We also can infer from these calculations that if this truly was IVF, then it’s quite possible that even MORE embryos than eight were transferred so that eight actually took.

OK, for the sake of argument, let’s say that whoever made the decision on transferring so many embryos felt in his heart that each embryo only had a 25% chance of implanting. Would that justify putting in so many embryos? Let’s do the calculations…

Chance of zero babies: 10.01%

Chance of one baby: 26.70%

Chance of twins: 31.15%

Chance of triplets: 20.76%

Chance of quadruplets: 8.65%

Chance of quintuplets: 2.31%

Chance of sextuplets (6): 0.38%

Chance of septuplets (7): 0.04%

Chance of octuplets (8): 1 out of 65,536!

In this case, it’s a bit more reasonable, but still very very risky given that the chance of quads is 9% and the chance of triplets 20.76%. But if this were the case, then this octuplet birth would really be a miracle in mathematical terms because it would have really defied the odds.

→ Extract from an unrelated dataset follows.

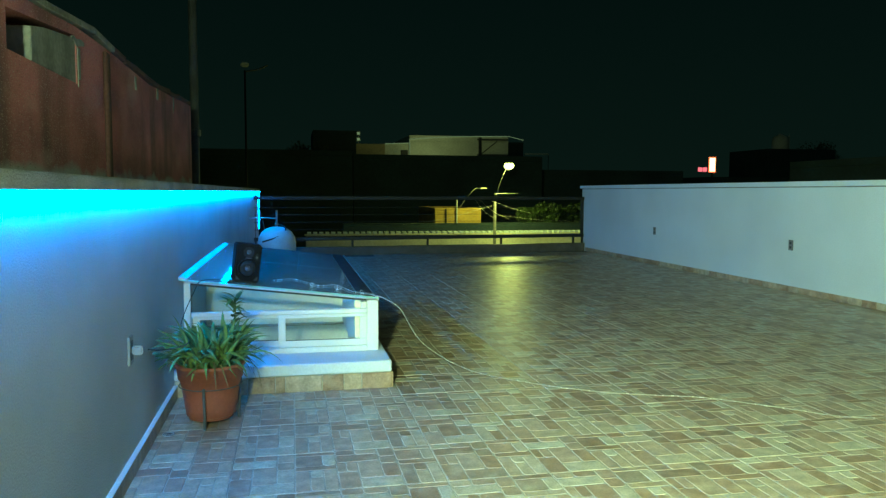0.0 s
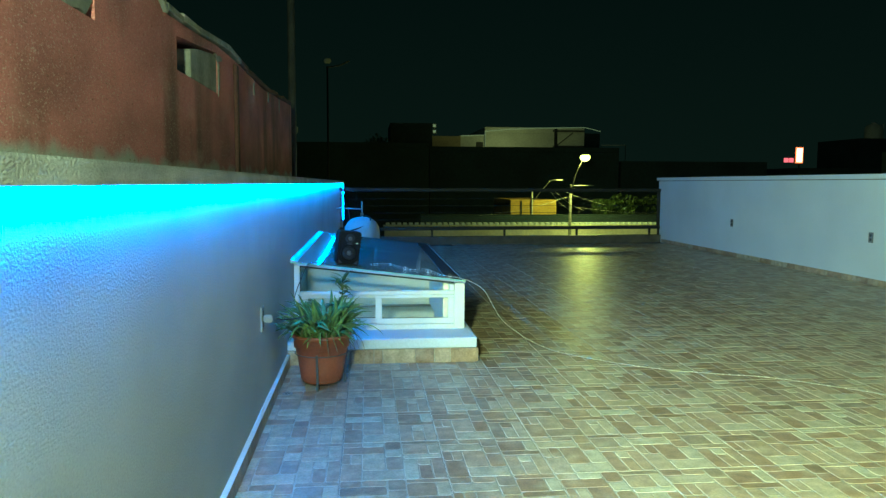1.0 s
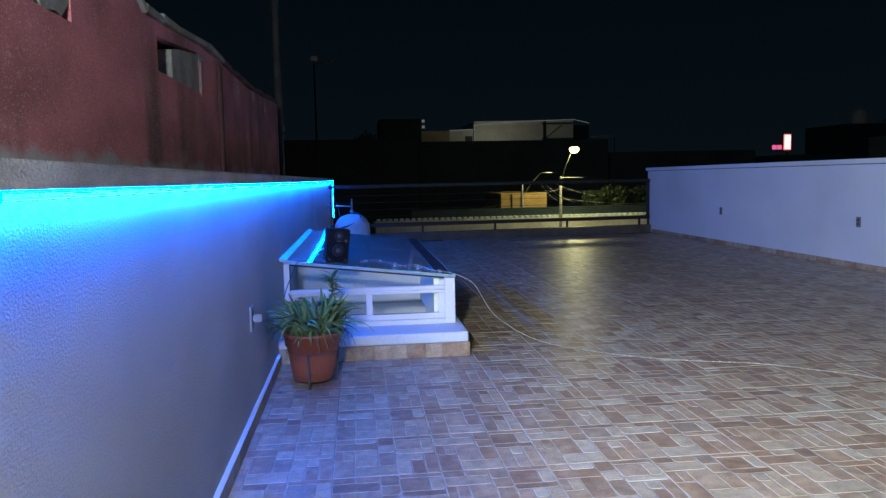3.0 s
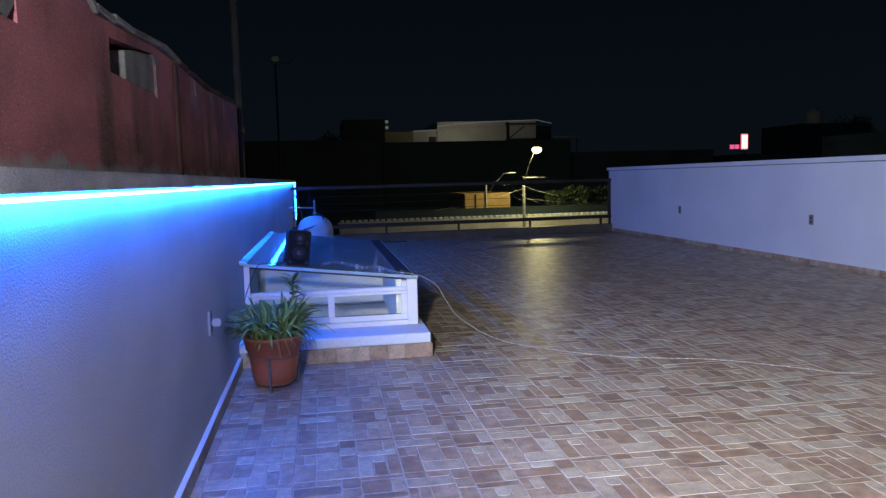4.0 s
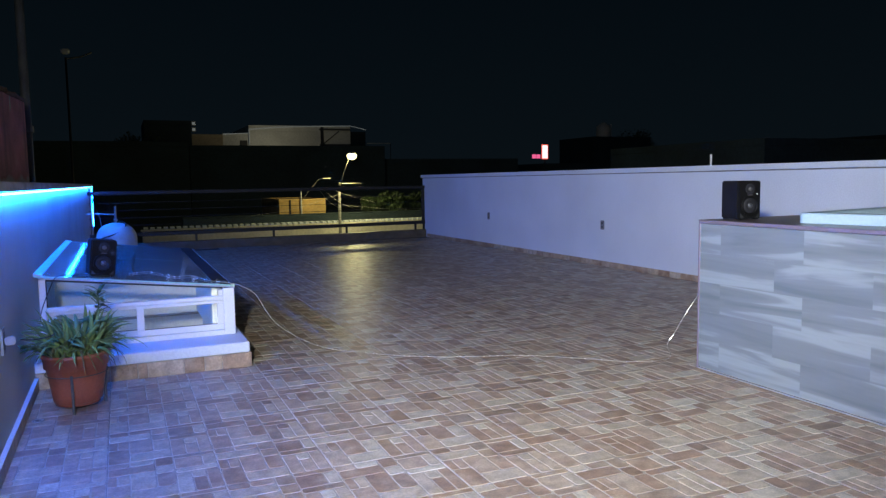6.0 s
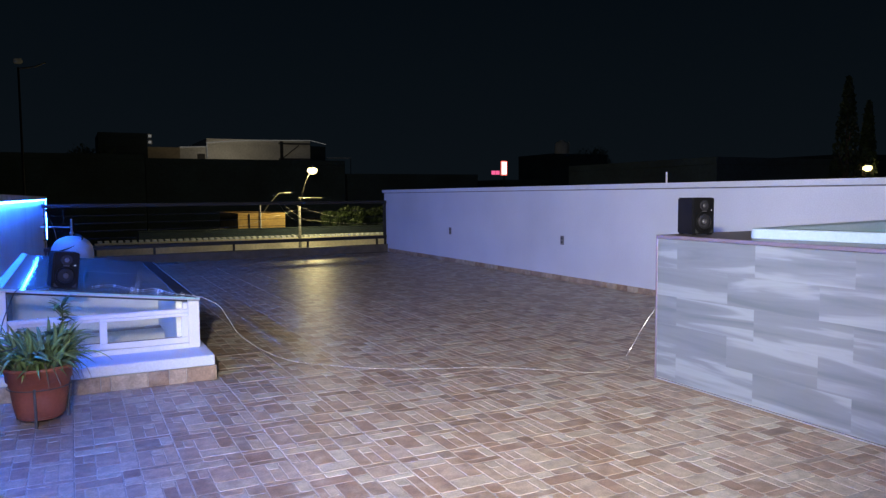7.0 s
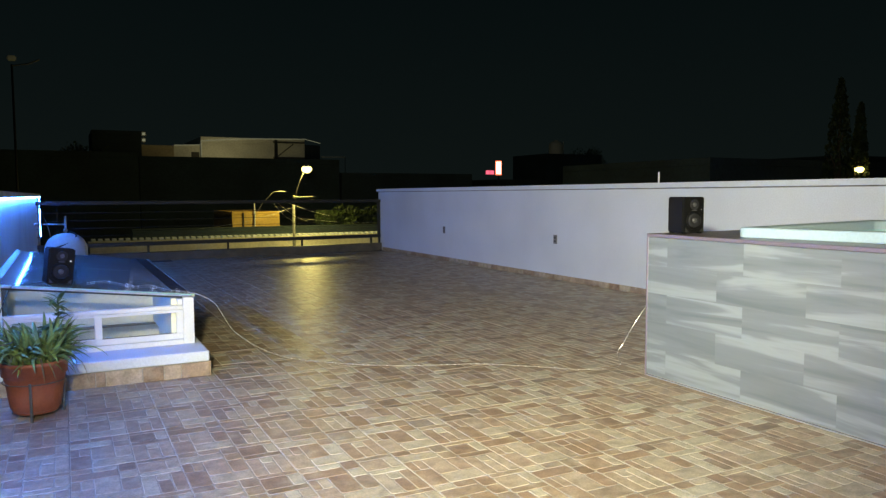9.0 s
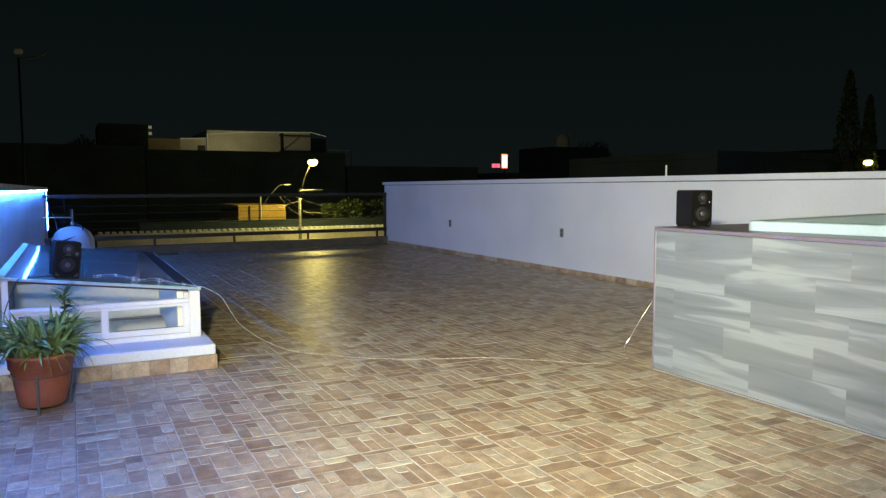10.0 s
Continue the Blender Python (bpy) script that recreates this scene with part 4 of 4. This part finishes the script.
def house(name, lo, hi, mat, label, windows=(), parapet=0.35, extra=()):
    """A plain flat-roofed house down to the ground: body, parapet pieces, window panes set in."""
    h = thing(name, (lo[0], lo[1], GROUND), label, "building")
    w, d, t = hi[0] - lo[0], hi[1] - lo[1], hi[2] - GROUND
    part("wall", box((0, 0, 0), (w, d, t - parapet), 0.02), mat, h)
    for a, b in (((0, 0), (w, 0.2)), ((0, d - 0.2), (w, d)), ((0, 0.2), (0.2, d - 0.2)), ((w - 0.2, 0.2), (w, d - 0.2))):
        part("parapet", box((a[0], a[1], t - parapet + 0.001), (b[0], b[1], t), 0.01), mat, h)
    for x, z, ww, hh in windows:
        part("window", box((x - lo[0], -0.04, z - GROUND), (x + ww - lo[0], 0.02, z + hh - GROUND), 0.01), M["black_gasket"], h)
    return h


# long cream wall just beyond the street-side edge, with a toothed top
cw = thing("cream_boundary_wall", (1.2, 28.55, GROUND - 0.06), "long cream boundary wall with a toothed coping", "wall")
part("wall", box((0, 0, 0), (13.0, 0.25, 5.60), 0.01), M["far_wall"], cw)
part("coping", box((-0.05, -0.06, 5.62), (13.05, 0.31, 5.68), 0.01), M["far_wall"], cw)
for i in range(58):
    part("tooth", box((0.05 + i * 0.224, -0.05, 5.684), (0.19 + i * 0.224, 0.30, 5.76), 0.005), M["plaster_white"], cw)

house("garage_roof", (2.6, 28.82, 0), (14.4, 29.12, 0.0), M["far_night"], "low dark garage with a flat roof", parapet=0.05)
house("yellow_house", (6.21, 29.2, 0), (8.08, 33, 0.575), M["far_yellow"], "small yellow house lit by the street lamp", windows=((6.62, -0.3, 0.06, 0.85),), parapet=0.10)
house("white_building", (9.62, 57.0, 0), (17.5, 66, 5.56), M["far_white"], "long pale flat-roofed building with a lit roof edge", parapet=0.45)
house("white_building", (7.72, 57.1, 0), (9.6, 64, 4.93), M["far_white"], "low pale wing beside the long building", windows=((8.95, 3.8, 0.55, 0.62),), parapet=0.3)
# added block for the long building's side face, its shade in the colour
house("side_face_block", (17.55, 58.4, 0), (19.2, 66, 5.25), M["far_night"], "dark block standing for the side face of the long building", parapet=0.3)


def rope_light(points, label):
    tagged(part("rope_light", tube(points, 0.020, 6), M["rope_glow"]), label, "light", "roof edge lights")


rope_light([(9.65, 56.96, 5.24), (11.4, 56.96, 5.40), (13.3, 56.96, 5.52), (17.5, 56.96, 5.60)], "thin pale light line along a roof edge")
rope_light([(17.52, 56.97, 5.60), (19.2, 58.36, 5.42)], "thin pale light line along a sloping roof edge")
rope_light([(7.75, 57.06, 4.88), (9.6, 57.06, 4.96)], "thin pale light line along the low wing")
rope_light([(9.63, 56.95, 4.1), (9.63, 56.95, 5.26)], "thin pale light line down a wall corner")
rl = thing("roof_rail", (19.2, 58.0, GROUND), "thin pale rail on posts beyond the roofs", "rail")
part("rail", tube([(0, 0, 10.3), (2.0, 0, 10.32)], 0.035, 6), M["far_white"], rl)
for px in (0.0, 2.0):
    part("post", tube([(px, 0, 0.0), (px, 0, 10.3)], 0.03, 6), M["far_night"], rl)
house("brown_house", (5.48, 56.6, 0), (7.68, 62, 4.82), M["far_brown"], "brown house block with a lit sign on its roof", parapet=0.3)
# dark by wall colour, which carries the missing light of the night
house("dark_house", (-6, 44, 0), (4.2, 52, 3.6), M["far_night"], "dark house with the night put into its wall colour", parapet=0.3)
house("dark_house", (4.4, 46, 0), (16.5, 52.5, 3.50), M["far_night"], "dark row of houses with the night put into their wall colour", parapet=0.3)
house("dark_house", (17, 47, 0), (27, 56, 2.7), M["far_night"], "dark house with the night put into its wall colour", parapet=0.3)
house("dark_house", (31, 50, 0), (47, 60, 2.4), M["far_night"], "dark house with the night put into its wall colour", parapet=0.3)
house("dark_house", (24, 22, 0), (40, 32, 2.7), M["far_night"], "dark house with the night put into its wall colour", parapet=0.3)
house("dark_house", (44, 30, 0), (60, 40, 3.6), M["far_night"], "dark house with the night put into its wall colour", parapet=0.3)
house("dark_house", (-30, 36, 0), (-7, 46, 4.4), M["far_night"], "dark house with the night put into its wall colour", parapet=0.3)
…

We don’t have all the facts and it’s well possible that the family members providing the new information were mistaken or just not telling the truth. In any case, we in the RE community are waiting a little nervously to see how this all plays out. Our fear is that the powers that be will seize this extreme case use it as an opportunity to put draconian restrictions on physicians in this field, despite the fact that the majority of us have not been careless.